Apr 24, 2010 19:45
Parents--we all love them except when we want something from them. In my case, it is spending a day with friends. So all week long, I've been begging my parents (doing everything in the book to get them to say yes, like extra chores, actually keeping my room clean for once...) to let me hang out with my friends on a Saturday (today) afternoon and evening. Can I go? Of course I can go, but I have to be back before the main event starts. So I call just as we finish the one thing I have permission to do, to try one last time to go to the bonfire with the friends I've been with for the past three hours. My parents cave and give me two additional hours (pretty good deal, eh?). So I tell my friends that I need one of them to give me a ride home in two hours, and they decide that it would be "more convienent" to just drop me off now, instead of in two hours. So I get home, and my parents are getting ready to leave. So silly me wants to know where they're going, and they were going to go out to dinner.... Fantastic, really. So I'm home, two hours earlier then I needed to be so that I wouldn't be "abandoning" my family for a whole day, just so that they could leave me home alone for several hours.

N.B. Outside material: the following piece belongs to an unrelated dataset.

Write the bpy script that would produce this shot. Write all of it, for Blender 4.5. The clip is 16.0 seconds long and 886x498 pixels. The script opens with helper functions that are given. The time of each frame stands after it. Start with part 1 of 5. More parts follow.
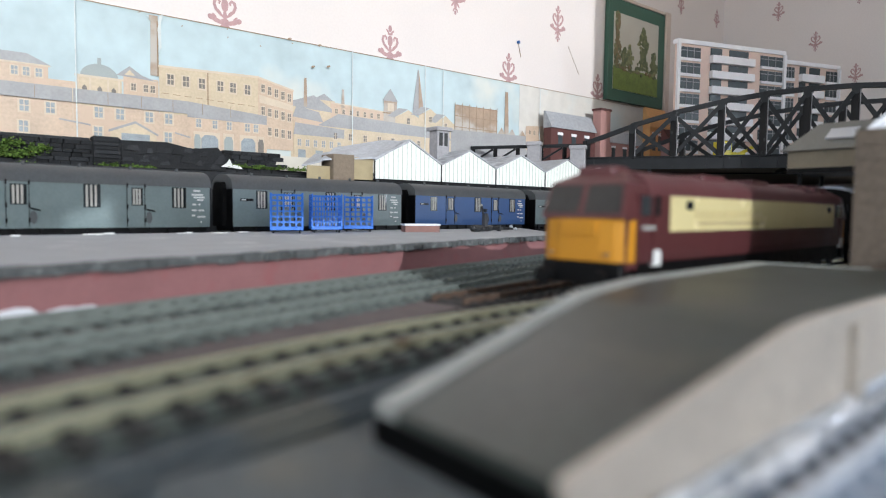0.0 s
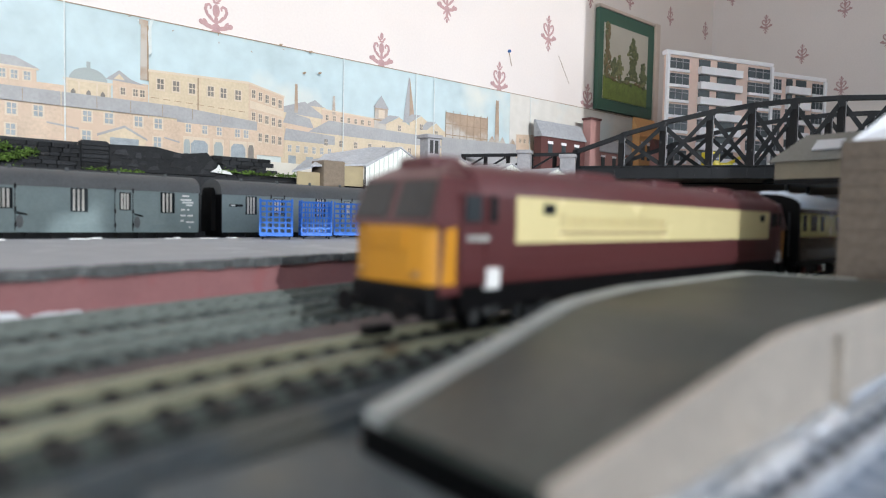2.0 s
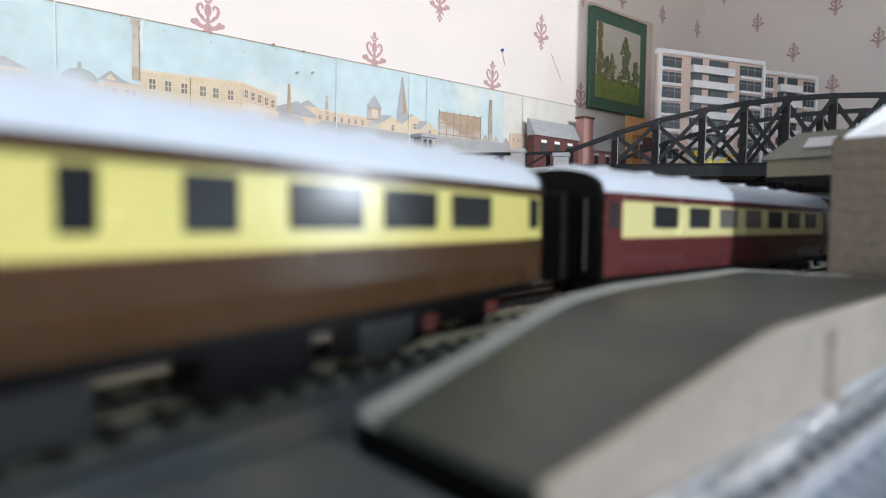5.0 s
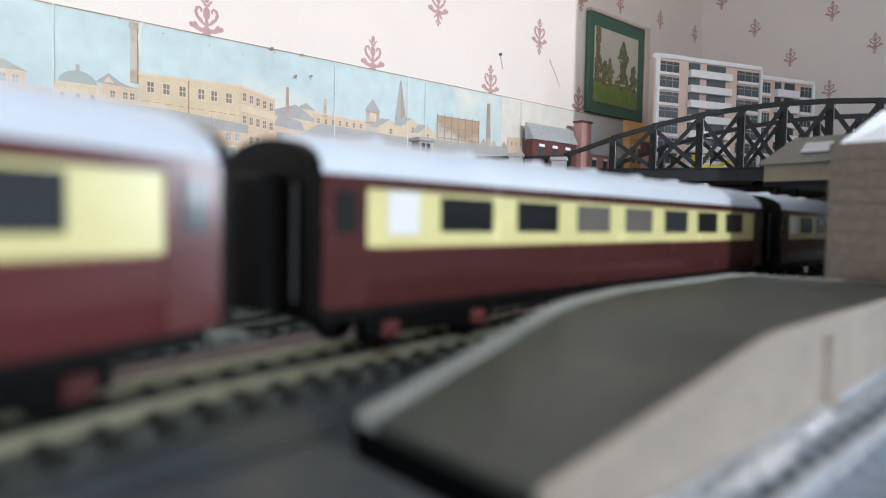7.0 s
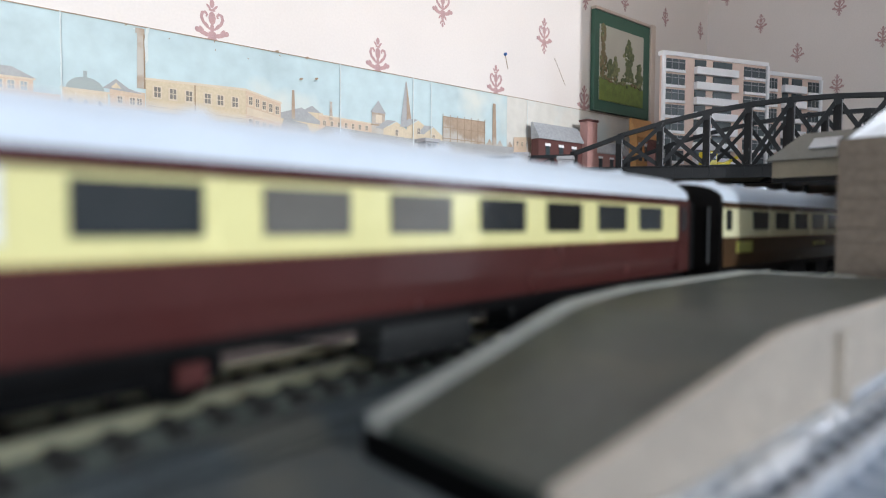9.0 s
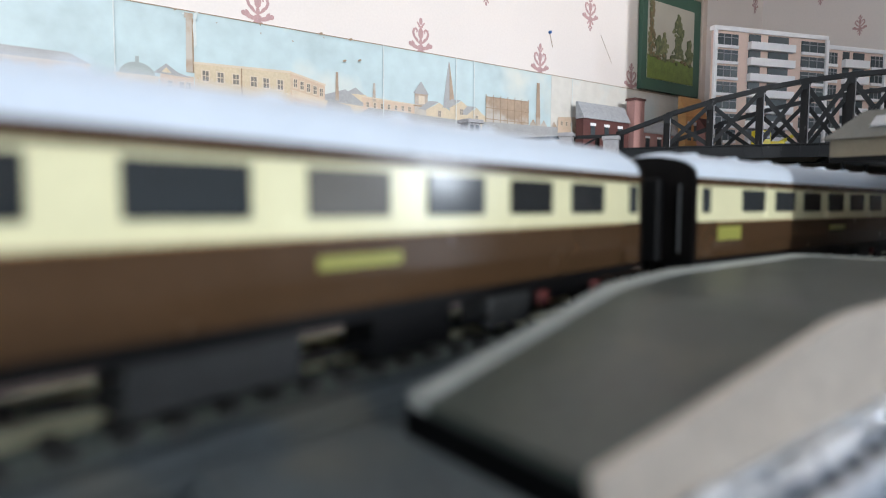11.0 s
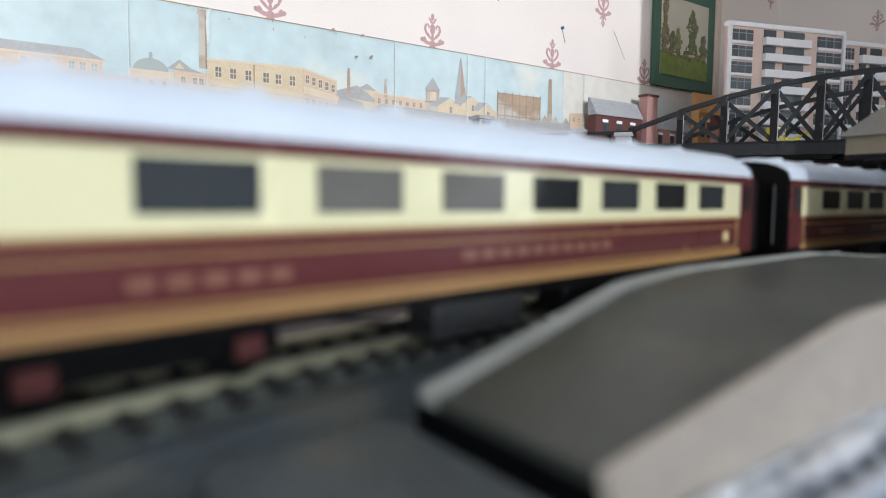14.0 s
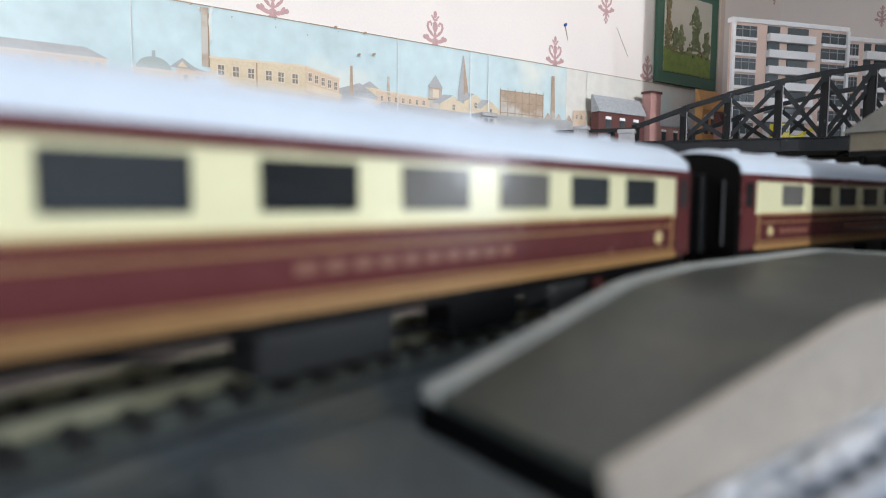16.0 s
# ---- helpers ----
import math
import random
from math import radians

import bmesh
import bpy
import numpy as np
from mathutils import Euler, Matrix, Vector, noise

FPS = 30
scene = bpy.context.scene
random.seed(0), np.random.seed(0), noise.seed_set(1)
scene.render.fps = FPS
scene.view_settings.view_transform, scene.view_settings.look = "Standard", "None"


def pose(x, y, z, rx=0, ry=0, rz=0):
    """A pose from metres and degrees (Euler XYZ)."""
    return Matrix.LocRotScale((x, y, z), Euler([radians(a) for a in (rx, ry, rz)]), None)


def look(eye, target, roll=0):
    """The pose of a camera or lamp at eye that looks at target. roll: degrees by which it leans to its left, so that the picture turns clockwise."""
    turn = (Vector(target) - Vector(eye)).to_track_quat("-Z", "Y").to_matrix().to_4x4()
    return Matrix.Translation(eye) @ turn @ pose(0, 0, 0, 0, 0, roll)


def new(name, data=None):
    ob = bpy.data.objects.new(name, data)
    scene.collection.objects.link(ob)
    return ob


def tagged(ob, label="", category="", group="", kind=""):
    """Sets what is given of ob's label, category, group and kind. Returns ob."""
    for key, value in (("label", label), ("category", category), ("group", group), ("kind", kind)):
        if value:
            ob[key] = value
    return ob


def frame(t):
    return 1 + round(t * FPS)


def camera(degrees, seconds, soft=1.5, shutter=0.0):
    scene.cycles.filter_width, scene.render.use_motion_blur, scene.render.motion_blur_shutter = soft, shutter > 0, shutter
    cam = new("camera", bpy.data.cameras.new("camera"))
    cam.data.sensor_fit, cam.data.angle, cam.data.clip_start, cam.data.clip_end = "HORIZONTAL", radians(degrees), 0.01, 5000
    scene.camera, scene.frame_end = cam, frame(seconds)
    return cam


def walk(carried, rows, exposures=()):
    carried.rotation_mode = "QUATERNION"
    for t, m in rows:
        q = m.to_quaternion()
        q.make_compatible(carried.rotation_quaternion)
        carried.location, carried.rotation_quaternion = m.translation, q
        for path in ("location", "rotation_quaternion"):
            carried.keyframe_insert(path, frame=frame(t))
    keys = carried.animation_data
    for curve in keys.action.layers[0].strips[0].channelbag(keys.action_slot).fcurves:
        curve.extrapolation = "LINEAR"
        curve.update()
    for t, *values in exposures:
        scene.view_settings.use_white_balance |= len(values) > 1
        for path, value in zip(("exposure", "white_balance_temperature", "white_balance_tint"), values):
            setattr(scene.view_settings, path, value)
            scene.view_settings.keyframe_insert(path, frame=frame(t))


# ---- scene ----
# camera: hand-held beside the track, it only turns a little
EYE = (0.0, 0.0, 0.041)
cam = camera(70.0, 16.0, soft=1.1)
cam.data.dof.use_dof = True
cam.data.dof.focus_distance = 0.92
cam.data.dof.aperture_fstop = 8.2
walk(cam, [
    (0, pose(*EYE, 86.60, -0.70, -38.96)),
    (0.5, pose(*EYE, 86.76, -1.10, -39.23)),
    (1, pose(*EYE, 86.96, -1.18, -39.40)),
    (1.5, pose(*EYE, 87.15, -1.38, -39.51)),
    (2, pose(*EYE, 87.28, -1.18, -39.86)),
    (2.5, pose(*EYE, 87.11, -1.08, -40.06)),
    (3, pose(*EYE, 87.09, -0.98, -40.19)),
    (3.5, pose(*EYE, 87.08, -0.94, -40.26)),
    (4, pose(*EYE, 87.11, -0.74, -40.31)),
    (6.5, pose(*EYE, 87.38, -1.15, -40.58)),
    (7, pose(*EYE, 87.55, -1.05, -40.60)),
    (7.5, pose(*EYE, 87.72, -0.82, -40.67)),
    (8, pose(*EYE, 87.86, -0.74, -40.79)),
    (8.5, pose(*EYE, 87.87, -0.54, -40.64)),
    (11, pose(*EYE, 85.91, -0.33, -36.14)),
    (11.5, pose(*EYE, 85.80, -0.30, -36.33)),
    (12, pose(*EYE, 85.65, -0.29, -36.18)),
    (12.5, pose(*EYE, 85.68, -0.45, -35.88)),
    (13, pose(*EYE, 85.71, -0.74, -35.68)),
    (13.5, pose(*EYE, 85.68, -0.43, -35.39)),
    (14, pose(*EYE, 85.57, -0.52, -35.14)),
    (14.5, pose(*EYE, 85.38, -0.52, -35.09)),
    (15, pose(*EYE, 85.33, -0.40, -34.99)),
    (15.5, pose(*EYE, 85.34, -0.28, -34.84)),
    (16, pose(*EYE, 85.35, -0.40, -34.88)),
], exposures=[(0, 0.0, 5800, 8), (5, -0.05, 5800, 8), (8, -0.10, 5800, 8), (14, -0.10, 5800, 8), (16, -0.10, 5800, 8)])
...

So while out with my ever-glorious friends, what better conversation topic we could have....the prom. Guess who is the only person who doesn't think she's going? That's right... ME. You know why I'm not going? Because I don't want to go alone. So just in case I end up going, I need to find a dress. Now, my parents and I are too cheap to buy a prom dress (unlike one of my friends, whose mom just bought her a $350 gown this morning), so I am stuck with the option of wearing my mom's best friend's daughter's prom dress--which is pink. I hate pink. Like, of all the colors the dress could have been, it had to be pink?? Believe it or not, I actually do want to go, I just don't want to be the odd one out in my group of friends while I'm there. But there's the catch 22. I'm going to be the odd one out no matter what I do--I'll either be the only one who didn't go, or the only one who went without someone (aka, a date). So shall I be miserable and at home, sulking about the fact that my friends are all at the prom, or shall I be miserable at the prom, wearing a dress I hate and sitting alone at a table while all my friends and their dates dance the night away?
And then it hit me. Why do I really care? I mean seriously, why would I want to go out with friends who were too damn lazy to give me a ride at my curfew, and instead do it when it's "more convienent". Or spend the money to go to prom with the people who will just isolate me and be miserable while I'm there? I mean honestly, who could imagine a better night than just miserably sitting at home, alone, writing this rather boring rant?